## RECORDED DATA:

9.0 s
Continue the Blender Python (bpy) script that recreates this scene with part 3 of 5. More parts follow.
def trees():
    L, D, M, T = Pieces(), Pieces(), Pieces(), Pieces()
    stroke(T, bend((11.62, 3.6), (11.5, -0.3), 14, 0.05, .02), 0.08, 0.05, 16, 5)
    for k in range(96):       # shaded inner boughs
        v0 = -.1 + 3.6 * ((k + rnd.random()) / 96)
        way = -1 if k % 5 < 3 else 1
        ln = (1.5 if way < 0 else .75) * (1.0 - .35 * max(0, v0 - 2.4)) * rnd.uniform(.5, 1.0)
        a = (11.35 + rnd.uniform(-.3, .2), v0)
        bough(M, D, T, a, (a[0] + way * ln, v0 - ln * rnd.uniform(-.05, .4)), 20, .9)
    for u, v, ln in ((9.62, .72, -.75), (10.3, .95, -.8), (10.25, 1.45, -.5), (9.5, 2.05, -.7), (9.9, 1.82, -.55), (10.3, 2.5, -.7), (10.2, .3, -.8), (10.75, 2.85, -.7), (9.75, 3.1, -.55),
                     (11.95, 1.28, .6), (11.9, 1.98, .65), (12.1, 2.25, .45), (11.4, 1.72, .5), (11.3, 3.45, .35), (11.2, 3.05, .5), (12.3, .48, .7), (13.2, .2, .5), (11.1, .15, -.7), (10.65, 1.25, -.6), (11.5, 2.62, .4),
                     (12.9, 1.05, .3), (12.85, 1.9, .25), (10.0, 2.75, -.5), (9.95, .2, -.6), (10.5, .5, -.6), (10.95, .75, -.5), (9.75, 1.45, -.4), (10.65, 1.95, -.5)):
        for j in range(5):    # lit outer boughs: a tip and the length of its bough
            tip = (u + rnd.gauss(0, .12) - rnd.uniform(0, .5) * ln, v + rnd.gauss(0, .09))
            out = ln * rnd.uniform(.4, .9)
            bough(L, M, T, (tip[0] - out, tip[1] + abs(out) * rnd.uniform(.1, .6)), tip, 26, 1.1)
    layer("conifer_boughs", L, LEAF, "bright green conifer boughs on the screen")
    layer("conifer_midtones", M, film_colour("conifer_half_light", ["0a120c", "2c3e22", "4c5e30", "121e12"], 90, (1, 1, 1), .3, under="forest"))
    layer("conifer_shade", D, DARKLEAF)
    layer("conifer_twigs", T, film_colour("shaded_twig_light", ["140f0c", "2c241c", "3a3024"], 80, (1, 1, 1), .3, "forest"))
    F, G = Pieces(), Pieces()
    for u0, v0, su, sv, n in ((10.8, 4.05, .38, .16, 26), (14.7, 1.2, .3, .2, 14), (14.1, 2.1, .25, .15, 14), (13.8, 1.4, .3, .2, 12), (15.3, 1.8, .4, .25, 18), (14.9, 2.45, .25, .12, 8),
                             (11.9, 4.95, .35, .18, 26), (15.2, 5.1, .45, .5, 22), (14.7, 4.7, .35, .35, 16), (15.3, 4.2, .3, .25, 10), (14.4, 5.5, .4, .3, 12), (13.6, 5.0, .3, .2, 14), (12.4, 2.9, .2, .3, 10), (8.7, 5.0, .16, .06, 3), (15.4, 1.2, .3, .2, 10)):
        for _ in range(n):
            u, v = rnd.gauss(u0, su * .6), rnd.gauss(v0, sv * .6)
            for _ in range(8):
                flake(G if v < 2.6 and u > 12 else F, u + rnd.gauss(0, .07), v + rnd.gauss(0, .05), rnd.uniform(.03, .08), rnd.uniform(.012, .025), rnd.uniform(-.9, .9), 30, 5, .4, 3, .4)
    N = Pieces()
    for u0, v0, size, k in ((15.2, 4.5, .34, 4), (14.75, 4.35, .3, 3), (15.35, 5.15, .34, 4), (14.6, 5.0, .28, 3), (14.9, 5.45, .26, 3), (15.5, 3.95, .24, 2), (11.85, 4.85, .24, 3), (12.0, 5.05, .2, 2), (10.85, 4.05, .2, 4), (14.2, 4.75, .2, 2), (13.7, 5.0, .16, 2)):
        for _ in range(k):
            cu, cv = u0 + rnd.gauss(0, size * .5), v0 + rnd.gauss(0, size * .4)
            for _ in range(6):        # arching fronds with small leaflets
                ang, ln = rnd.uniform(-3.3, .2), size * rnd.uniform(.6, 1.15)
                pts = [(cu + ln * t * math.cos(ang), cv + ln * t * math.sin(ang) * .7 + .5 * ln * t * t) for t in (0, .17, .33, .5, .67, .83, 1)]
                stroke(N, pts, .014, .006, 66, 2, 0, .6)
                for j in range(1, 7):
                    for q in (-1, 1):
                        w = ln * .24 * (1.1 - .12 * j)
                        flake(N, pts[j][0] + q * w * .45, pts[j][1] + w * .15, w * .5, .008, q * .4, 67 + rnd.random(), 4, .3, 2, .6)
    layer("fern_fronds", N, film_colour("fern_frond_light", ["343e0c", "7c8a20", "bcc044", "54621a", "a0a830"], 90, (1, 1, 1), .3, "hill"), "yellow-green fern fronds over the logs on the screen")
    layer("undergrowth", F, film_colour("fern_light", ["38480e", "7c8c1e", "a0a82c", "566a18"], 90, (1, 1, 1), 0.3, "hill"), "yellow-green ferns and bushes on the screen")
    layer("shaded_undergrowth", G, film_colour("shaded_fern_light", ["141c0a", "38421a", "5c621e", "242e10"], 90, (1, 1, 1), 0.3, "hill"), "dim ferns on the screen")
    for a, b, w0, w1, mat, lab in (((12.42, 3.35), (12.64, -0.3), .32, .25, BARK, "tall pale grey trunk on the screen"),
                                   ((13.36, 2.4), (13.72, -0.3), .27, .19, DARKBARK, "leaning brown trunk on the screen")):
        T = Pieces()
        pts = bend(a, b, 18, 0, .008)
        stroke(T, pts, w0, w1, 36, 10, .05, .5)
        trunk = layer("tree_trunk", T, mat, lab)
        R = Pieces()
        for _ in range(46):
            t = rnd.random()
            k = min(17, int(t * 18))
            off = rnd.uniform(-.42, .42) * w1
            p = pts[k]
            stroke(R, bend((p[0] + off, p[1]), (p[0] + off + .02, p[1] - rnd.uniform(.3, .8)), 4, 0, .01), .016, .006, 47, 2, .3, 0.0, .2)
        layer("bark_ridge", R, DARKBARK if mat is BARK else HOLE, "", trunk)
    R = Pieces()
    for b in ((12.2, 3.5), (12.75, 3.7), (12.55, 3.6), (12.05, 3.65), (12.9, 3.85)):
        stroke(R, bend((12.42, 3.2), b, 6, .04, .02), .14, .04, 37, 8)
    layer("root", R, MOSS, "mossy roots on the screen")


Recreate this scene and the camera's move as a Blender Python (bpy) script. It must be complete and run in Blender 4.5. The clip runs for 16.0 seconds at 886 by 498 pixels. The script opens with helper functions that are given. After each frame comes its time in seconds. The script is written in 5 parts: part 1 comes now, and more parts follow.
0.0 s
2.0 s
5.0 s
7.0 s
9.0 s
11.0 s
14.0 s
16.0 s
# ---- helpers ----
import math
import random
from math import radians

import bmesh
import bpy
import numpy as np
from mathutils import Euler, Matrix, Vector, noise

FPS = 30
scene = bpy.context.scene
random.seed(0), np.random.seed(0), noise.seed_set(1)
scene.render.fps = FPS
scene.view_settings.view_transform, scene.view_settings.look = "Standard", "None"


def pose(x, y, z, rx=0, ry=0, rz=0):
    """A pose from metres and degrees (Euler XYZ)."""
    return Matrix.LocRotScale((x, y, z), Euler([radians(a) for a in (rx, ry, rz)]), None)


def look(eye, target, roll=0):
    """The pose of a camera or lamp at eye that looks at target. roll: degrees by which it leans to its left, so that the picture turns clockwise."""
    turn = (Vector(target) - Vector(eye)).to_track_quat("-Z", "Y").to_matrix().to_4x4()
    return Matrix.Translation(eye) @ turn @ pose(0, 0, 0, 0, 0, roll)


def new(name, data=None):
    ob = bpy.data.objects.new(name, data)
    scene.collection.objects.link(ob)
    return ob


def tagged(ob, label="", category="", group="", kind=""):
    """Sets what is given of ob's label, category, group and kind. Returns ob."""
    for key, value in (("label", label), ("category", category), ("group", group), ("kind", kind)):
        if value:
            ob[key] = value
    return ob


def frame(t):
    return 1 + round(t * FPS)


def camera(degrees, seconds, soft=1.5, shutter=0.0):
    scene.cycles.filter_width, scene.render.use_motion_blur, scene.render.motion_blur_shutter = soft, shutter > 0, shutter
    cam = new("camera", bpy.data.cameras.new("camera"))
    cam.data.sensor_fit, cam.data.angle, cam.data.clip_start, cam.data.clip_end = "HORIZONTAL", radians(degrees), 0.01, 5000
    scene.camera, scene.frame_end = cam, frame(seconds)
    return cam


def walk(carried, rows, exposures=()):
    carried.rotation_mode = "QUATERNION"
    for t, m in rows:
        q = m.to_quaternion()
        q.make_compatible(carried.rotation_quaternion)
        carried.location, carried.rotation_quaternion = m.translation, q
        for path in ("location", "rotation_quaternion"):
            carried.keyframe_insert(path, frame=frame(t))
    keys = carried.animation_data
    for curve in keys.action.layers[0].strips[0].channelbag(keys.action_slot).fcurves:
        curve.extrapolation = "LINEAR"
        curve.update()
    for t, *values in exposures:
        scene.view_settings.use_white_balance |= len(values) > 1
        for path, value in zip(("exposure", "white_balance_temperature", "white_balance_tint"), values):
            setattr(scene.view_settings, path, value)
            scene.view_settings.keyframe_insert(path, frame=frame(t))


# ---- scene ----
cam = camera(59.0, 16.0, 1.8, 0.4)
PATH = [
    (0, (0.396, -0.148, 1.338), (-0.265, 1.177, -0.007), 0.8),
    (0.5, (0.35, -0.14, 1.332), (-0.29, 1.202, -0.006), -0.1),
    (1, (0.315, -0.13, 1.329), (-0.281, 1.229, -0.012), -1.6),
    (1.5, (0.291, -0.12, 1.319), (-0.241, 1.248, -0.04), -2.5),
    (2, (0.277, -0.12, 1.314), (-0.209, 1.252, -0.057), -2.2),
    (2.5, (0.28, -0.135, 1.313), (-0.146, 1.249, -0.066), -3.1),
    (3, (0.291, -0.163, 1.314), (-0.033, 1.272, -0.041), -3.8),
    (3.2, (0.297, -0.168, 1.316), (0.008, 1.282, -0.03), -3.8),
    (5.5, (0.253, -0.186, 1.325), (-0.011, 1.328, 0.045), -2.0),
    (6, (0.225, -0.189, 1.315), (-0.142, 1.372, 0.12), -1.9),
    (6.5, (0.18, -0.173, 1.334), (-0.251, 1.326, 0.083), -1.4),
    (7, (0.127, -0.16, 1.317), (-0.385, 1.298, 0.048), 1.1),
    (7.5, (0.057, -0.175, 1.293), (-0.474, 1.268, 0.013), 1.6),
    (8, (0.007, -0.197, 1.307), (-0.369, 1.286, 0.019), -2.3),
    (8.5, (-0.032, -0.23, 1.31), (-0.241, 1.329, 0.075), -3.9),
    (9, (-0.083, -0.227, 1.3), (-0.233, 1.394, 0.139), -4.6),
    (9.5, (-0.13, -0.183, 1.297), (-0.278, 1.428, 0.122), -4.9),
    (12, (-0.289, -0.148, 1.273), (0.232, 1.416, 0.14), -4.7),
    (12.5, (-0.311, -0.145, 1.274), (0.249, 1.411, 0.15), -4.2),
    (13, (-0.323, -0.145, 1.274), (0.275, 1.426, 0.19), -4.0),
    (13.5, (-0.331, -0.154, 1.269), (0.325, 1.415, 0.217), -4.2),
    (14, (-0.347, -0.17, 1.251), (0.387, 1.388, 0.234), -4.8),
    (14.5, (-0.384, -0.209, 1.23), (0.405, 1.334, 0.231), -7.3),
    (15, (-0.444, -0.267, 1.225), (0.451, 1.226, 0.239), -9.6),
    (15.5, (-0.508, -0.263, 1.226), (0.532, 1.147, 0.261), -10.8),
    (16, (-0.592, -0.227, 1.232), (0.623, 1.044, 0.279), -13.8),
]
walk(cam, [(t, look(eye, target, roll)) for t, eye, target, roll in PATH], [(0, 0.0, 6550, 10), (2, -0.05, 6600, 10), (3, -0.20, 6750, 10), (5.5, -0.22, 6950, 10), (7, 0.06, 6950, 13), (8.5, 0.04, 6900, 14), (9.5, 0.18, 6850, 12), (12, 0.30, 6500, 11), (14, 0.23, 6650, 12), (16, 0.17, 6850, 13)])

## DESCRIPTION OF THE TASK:
Exactly the lines from the one holding "return Matrix.LocRotScale((x, y, z), Euler([radians(a)" through the one holding "return Matrix.Translation(eye) @" should be printed, ends included.

## ANSWER TO THE EXERCISE:
    return Matrix.LocRotScale((x, y, z), Euler([radians(a) for a in (rx, ry, rz)]), None)


def look(eye, target, roll=0):
    """The pose of a camera or lamp at eye that looks at target. roll: degrees by which it leans to its left, so that the picture turns clockwise."""
    turn = (Vector(target) - Vector(eye)).to_track_quat("-Z", "Y").to_matrix().to_4x4()
    return Matrix.Translation(eye) @ turn @ pose(0, 0, 0, 0, 0, roll)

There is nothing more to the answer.